• **Raw data**:
begin

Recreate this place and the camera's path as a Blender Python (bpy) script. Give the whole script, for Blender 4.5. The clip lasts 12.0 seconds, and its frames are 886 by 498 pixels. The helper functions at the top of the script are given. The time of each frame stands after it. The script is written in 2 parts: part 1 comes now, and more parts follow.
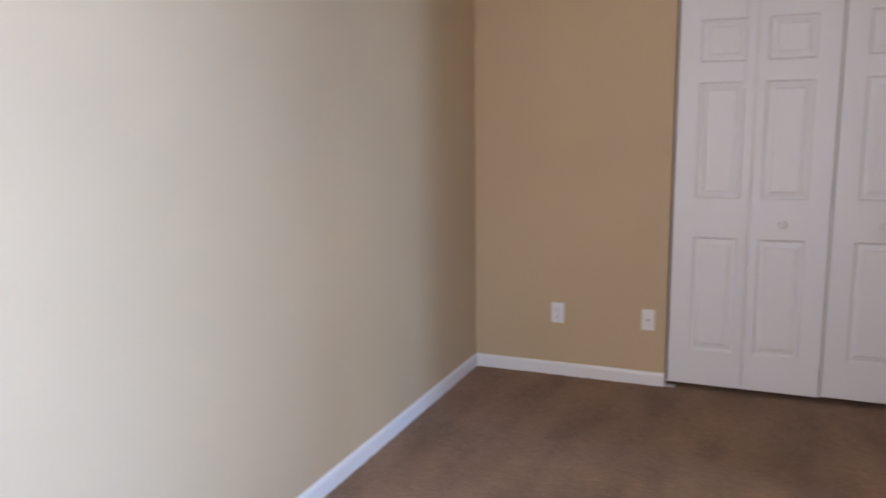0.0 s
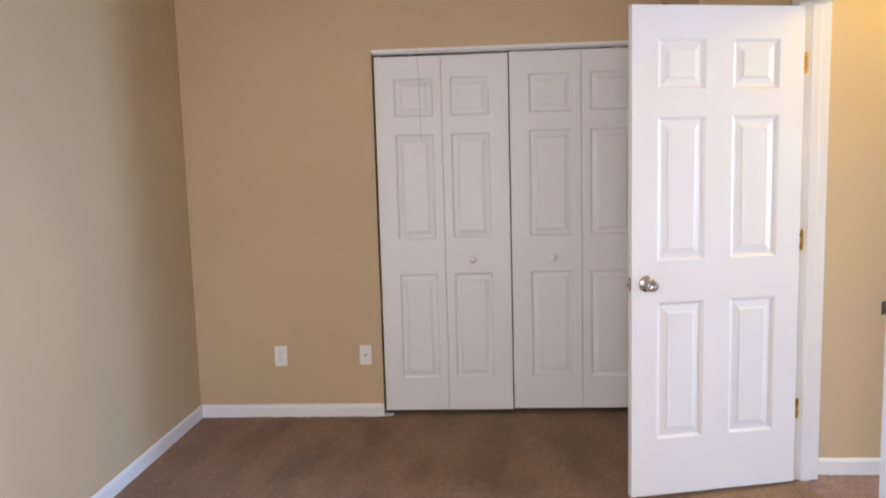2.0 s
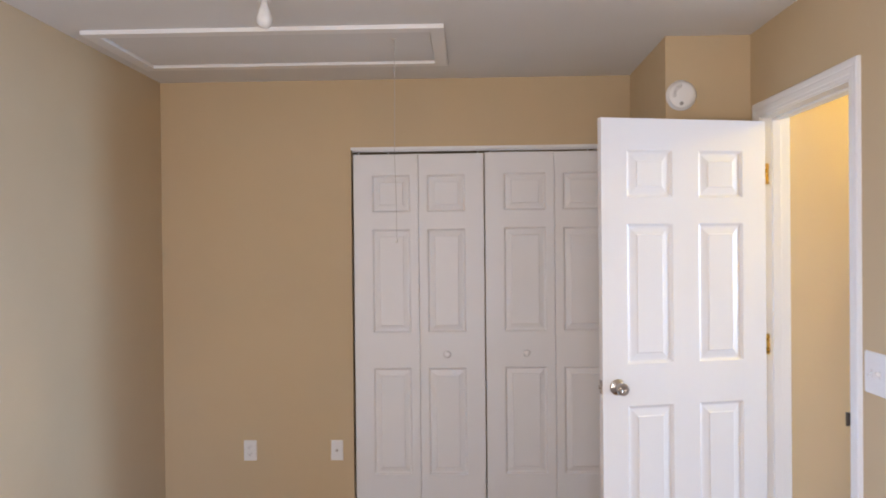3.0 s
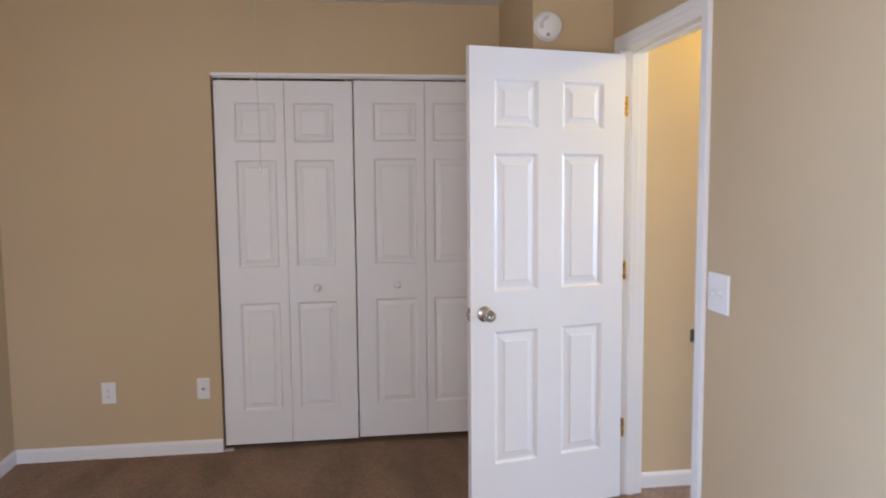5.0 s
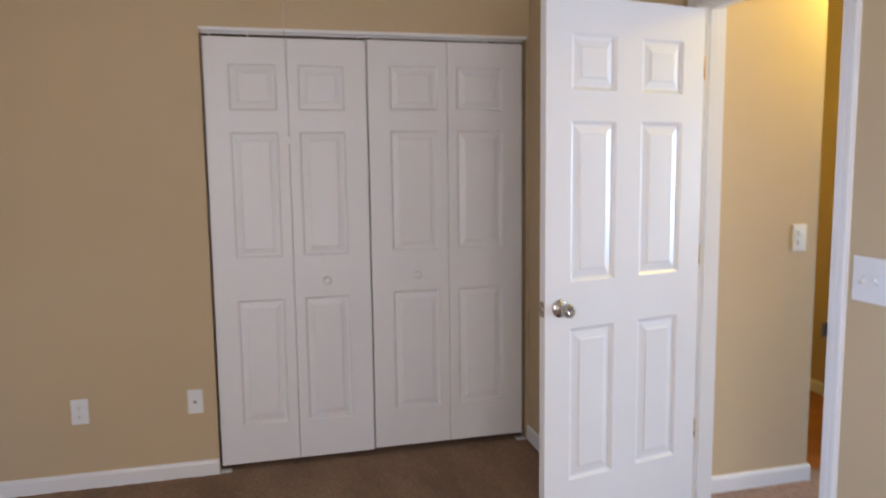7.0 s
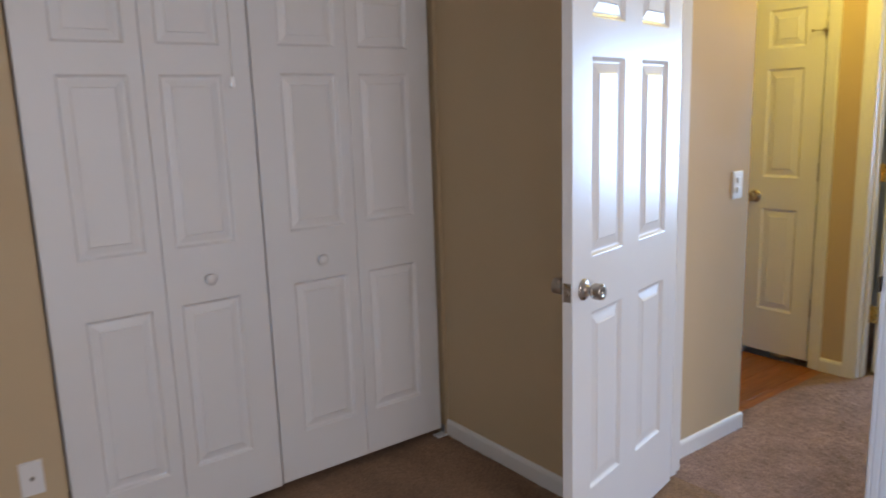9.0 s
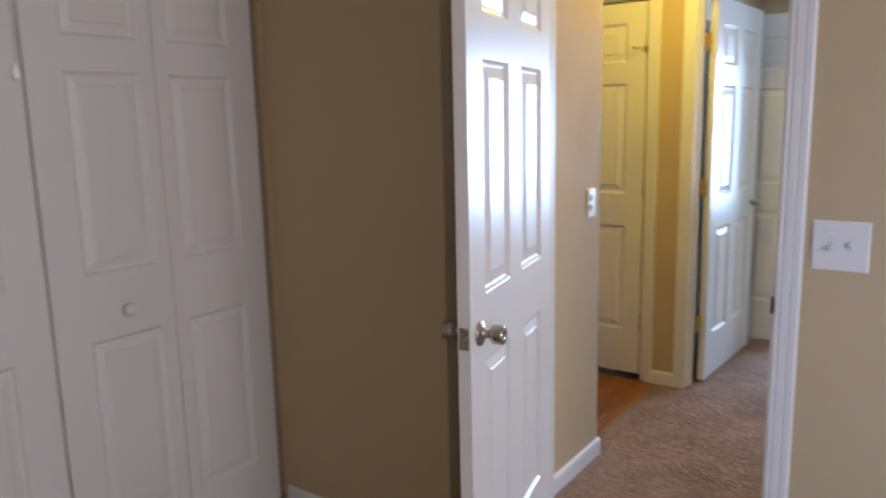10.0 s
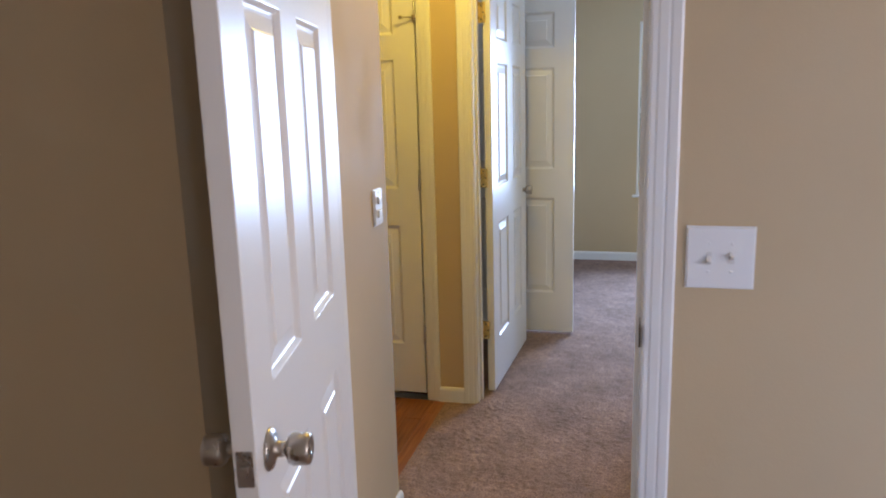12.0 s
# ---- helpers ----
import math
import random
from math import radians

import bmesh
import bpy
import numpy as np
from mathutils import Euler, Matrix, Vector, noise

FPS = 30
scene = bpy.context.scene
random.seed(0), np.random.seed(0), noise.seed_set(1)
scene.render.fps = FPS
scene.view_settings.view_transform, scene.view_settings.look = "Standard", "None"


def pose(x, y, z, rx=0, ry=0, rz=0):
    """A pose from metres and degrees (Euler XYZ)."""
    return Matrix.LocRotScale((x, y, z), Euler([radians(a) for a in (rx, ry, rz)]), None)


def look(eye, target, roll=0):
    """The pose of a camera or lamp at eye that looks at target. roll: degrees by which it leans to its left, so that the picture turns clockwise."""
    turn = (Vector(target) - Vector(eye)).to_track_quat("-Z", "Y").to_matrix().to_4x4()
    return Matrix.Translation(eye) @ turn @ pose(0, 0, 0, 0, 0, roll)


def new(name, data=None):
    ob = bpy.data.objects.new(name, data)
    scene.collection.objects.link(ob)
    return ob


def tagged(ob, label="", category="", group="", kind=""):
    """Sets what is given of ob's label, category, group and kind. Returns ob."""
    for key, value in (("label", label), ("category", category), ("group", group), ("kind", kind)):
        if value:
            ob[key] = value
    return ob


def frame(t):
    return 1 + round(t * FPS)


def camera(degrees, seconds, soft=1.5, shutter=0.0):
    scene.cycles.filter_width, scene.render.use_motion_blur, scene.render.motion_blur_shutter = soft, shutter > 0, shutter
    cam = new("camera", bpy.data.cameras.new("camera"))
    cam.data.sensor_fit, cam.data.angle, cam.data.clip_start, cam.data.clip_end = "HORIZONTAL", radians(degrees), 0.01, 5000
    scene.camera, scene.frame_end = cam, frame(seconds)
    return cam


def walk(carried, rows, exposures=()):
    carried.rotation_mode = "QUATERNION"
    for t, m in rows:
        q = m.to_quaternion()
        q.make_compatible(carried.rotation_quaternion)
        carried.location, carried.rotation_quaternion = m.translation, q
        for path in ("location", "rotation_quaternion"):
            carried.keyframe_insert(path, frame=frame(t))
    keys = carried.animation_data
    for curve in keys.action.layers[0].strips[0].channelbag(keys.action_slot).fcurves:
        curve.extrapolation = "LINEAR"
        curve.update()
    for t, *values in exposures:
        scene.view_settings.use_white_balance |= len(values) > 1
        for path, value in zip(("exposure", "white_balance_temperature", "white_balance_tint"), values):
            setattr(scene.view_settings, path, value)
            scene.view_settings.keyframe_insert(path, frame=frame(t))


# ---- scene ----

end

• **Objective**:
Search the listing for the string "keys". Copy each line where it turns up.

• **Correct response**:
    keys = carried.animation_data
    for curve in keys.action.layers[0].strips[0].channelbag(keys.action_slot).fcurves:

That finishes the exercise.